In this paper, Jaffa references several of Churchill’s well-known major works on strategy and history (some of which were also autobiographical in nature): The Second World War, of course, as well as The World Crisis (covering World War I and its aftermath) and the biography of his ancestor, the Duke of Marlborough.  The latter two works are important not only for the topics at hand but because they were written between the two wars and reflect upon the great question, or theme, with which Churchill was then grappling, and which makes sense of his approach to politics and war as a whole. Is the scale of life in the modern world too large for human virtue to control? Jaffa elaborates:

“The great commanders, from Caesar to Cromwell to Marlborough to Napoleon, could comprehend the entire battlefield from a single point upon it, and by the penetration of their genius grasp upon the instant the totality of its changing relationships. The orders they issued dominated a reality whose own highest purpose was to be dominated by them. Two of Churchill’s multi-volumed masterpieces—The World Crisis and Marlborough: His Life and Times—are devoted to demonstrating the obverse and the reverse of this theme. Marlborough was representative of the great commanders of the past. The World Crisis narrates the failure of a world in which great commanders no longer command. It describes the unraveling of policy, so that war becomes blind slaughter, the vehicle of no great purpose, human or divine—such for example as Lincoln saw in the American Civil War. It is the crisis of a world in which the characters of men are no longer the dominant factors in determining the character of their lives.”

Jaffa continues: “Churchill remarks somewhere in The Second World War that in war it is impossible to guarantee success, that it is possible only to deserve it. War—and indeed all of human life—is subject to chance. Churchill recognizes the role of chance in the same sense as Aristotle. Human well-being requires virtue and good fortune. The world Churchill repudiates is one in which the coincidence even of virtue and good fortune does not produce well-being; or perhaps one should say that it is one in which fortune, instead of being fickle, is constant in its hostility to virtue. It is a world in which human agency is so swallowed up by ‘mass effects’ that courage and genius appear impotent and irrelevant. It is a world in which it seems senseless to do other than to march with the strongest legions, and in which vulgar success seems better than noble failure.”

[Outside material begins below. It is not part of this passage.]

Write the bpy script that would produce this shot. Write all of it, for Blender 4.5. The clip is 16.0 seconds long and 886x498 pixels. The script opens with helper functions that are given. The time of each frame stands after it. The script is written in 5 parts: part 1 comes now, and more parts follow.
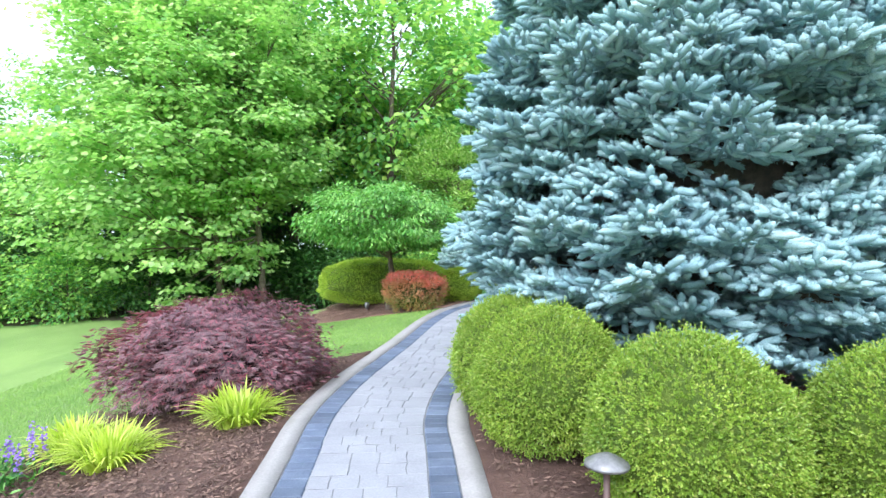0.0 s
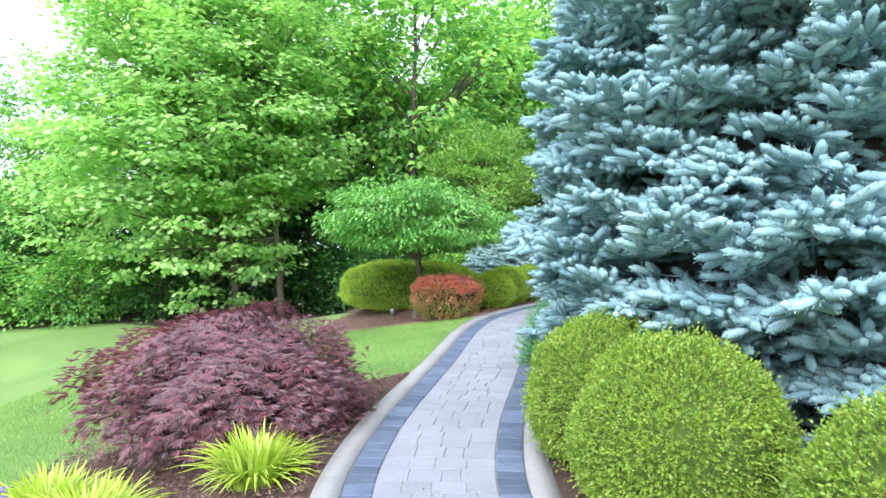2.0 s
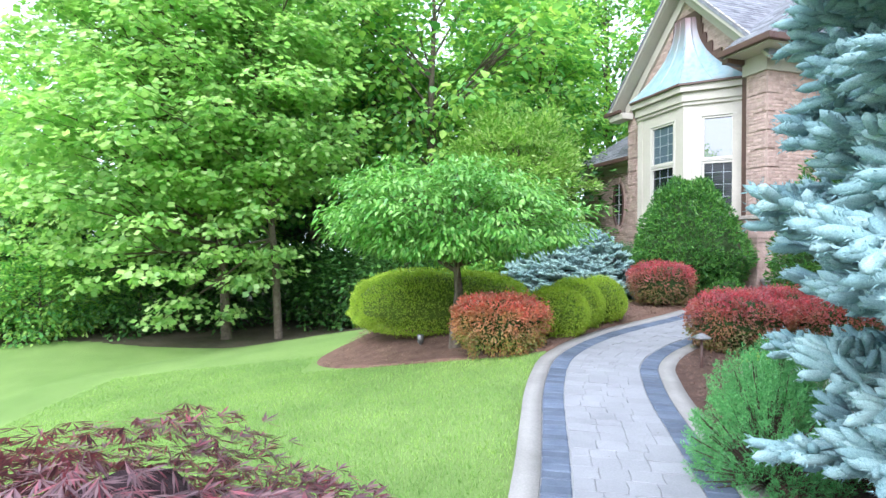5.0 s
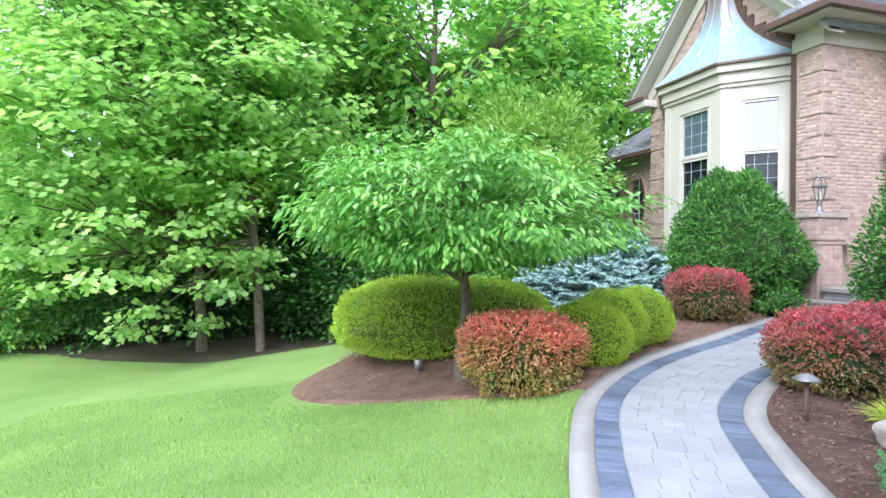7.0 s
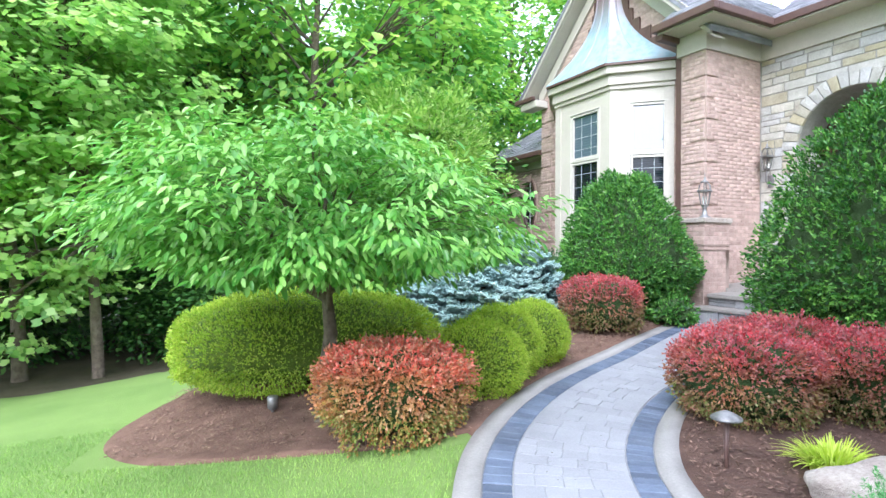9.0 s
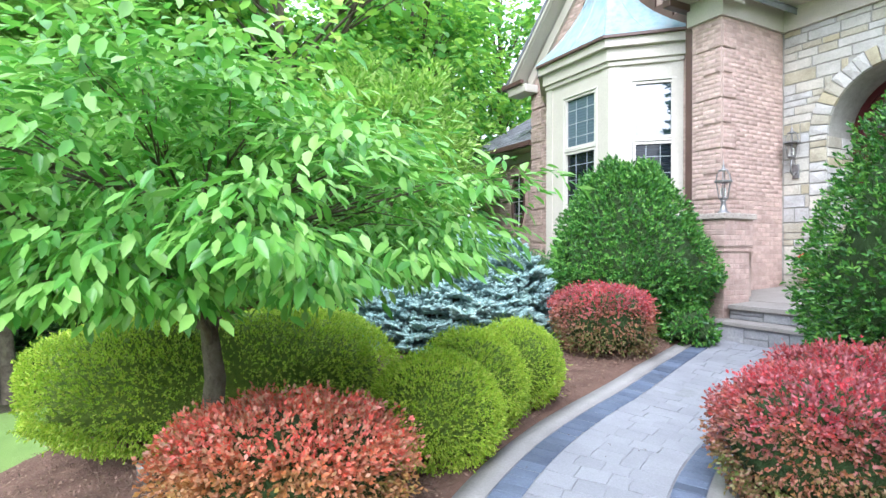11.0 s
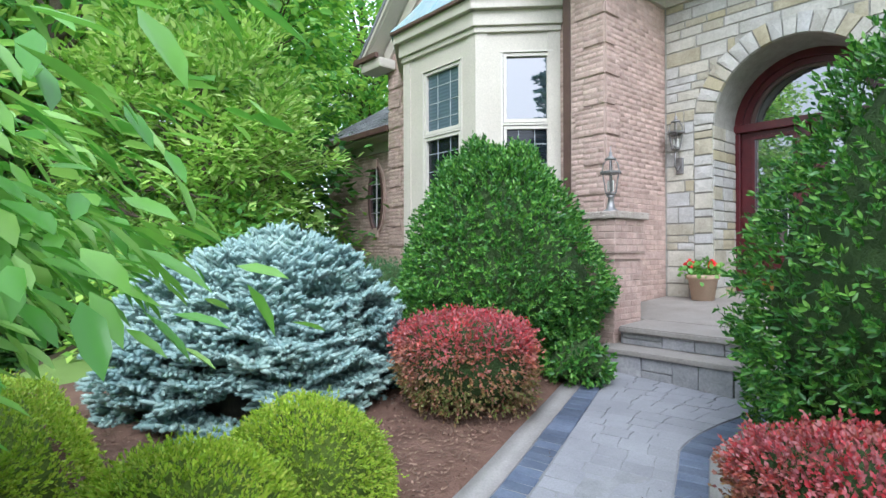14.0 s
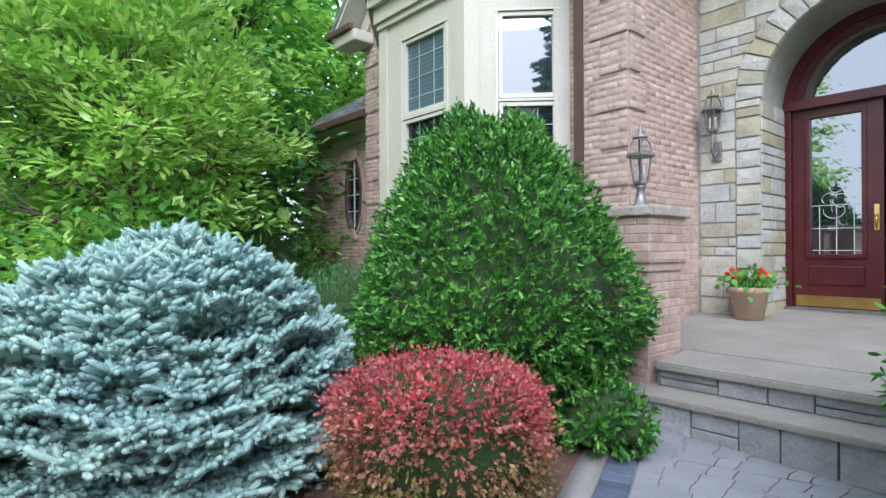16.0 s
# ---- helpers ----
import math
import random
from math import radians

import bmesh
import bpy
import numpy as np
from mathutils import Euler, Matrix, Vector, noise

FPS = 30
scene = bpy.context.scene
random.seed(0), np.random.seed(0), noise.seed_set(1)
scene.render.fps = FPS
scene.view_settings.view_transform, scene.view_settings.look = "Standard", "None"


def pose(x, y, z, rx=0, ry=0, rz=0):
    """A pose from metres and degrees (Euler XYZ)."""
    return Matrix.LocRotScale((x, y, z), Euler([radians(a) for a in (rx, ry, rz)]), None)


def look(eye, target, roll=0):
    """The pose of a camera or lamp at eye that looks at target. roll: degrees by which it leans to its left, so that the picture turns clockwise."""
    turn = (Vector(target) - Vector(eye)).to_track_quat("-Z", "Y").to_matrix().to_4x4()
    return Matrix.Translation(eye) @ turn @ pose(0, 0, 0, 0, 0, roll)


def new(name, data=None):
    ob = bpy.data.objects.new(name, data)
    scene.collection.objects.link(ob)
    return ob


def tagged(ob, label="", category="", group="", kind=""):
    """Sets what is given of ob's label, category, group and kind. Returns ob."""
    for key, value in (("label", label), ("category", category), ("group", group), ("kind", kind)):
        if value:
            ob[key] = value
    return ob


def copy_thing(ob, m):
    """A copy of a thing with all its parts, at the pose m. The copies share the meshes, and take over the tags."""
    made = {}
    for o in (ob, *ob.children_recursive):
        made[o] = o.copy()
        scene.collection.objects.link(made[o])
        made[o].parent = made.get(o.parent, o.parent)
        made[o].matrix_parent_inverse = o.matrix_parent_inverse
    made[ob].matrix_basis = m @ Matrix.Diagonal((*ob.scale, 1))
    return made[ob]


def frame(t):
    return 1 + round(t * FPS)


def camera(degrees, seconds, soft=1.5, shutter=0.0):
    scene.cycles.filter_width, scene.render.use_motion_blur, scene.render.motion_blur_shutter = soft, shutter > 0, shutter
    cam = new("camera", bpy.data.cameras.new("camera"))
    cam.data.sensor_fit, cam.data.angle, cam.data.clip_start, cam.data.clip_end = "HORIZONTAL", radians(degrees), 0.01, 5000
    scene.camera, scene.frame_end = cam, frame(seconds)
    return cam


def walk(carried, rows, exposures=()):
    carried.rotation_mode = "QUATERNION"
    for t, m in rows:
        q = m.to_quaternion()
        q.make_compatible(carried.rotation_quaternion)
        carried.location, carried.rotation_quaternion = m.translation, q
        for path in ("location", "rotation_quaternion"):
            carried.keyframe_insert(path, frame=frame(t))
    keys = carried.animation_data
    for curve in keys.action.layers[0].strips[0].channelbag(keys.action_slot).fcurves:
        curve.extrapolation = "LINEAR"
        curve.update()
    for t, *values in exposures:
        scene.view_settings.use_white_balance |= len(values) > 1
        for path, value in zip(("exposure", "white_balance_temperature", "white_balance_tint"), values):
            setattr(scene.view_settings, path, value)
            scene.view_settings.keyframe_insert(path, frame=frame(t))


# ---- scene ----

For Churchill, Nazism and Communism were the extreme political incarnation of a world in which it was senseless to do anything other than to march with the strongest legions – justice being in the interest of the stronger, which meant the elimination of the weak altogether. But Nazism and Communism only represented a deeper current in human affairs, that of the modern scientific “progress,” which dealt only with the subhuman, and not at all with the distinctively human, or with that elevation and transcendence of the human that is divine. Churchill certainly did not complain about the advantages of technology, particularly in terms of ease and comfort it might provide for those who had heretofore lived lives that were nasty, brutish, and short. Yet these were instrumental goods, not final goods. Scientific “progress” meant, on the one hand, the creation of weapons of mass destruction so horrific as to threaten the extinction of the human race. On the other hand, it pointed toward the civilization of the “white ant,” in which individuality was extinguished, either by tyranny or by the pursuit of pleasure without serious purpose.

Jaffa placed great emphasis on Churchill’s essays that were written during the 1920s and early 1930s, which Jaffa felt in many ways were just as important and revealing as Churchill’s studies of political history and military strategy. Here, Churchill laid the theoretical framework for his more famous warnings of the late 1930s. These included “Mass Effects in Modern Life,” “Shall We All Commit Suicide?” “A Second Chance,” and “Fifty Years Hence.” Jaffa’s arguments on this point are too complex and learned to condense here; we can however quote and paraphrase what Jaffa regarded to be as revealing a passage as Churchill ever composed. In “Fifty Years Hence,” Churchill observed that he had recently read a book in which he encountered a vision, neither of tyranny or war, but of the good life.

“In the end a race of beings was evolved which had mastered nature,” Churchill wrote. “A state was created whose citizens lived as long as they chose, enjoyed pleasures and sympathies incomparably wider than our own, navigated the interplanetary spaces, could recall the panorama of the past and foresee the future.” This is the utopia that seems to be promised to us by the perfection of the modern scientific understanding, the modern scientific understanding both of human and of subhuman nature. The citizens who “lived as long as they chose” might be the Struldbrugs of Gulliver’s Travels, with the difference that these “immortals” apparently retain the option of death. “But what was the good of all that to them? What did they know more than we know about the answers to the simple questions which man has asked since the earliest dawn of reason—’Why are we here? What is the purpose of life? Whither are we going?’ No material progress, even though it takes shapes we cannot now conceive, or however it may expand the faculties of man, can bring comfort to his soul. It is this fact, more wonderful than any that Science can reveal, which gives the best hope that all will be well.”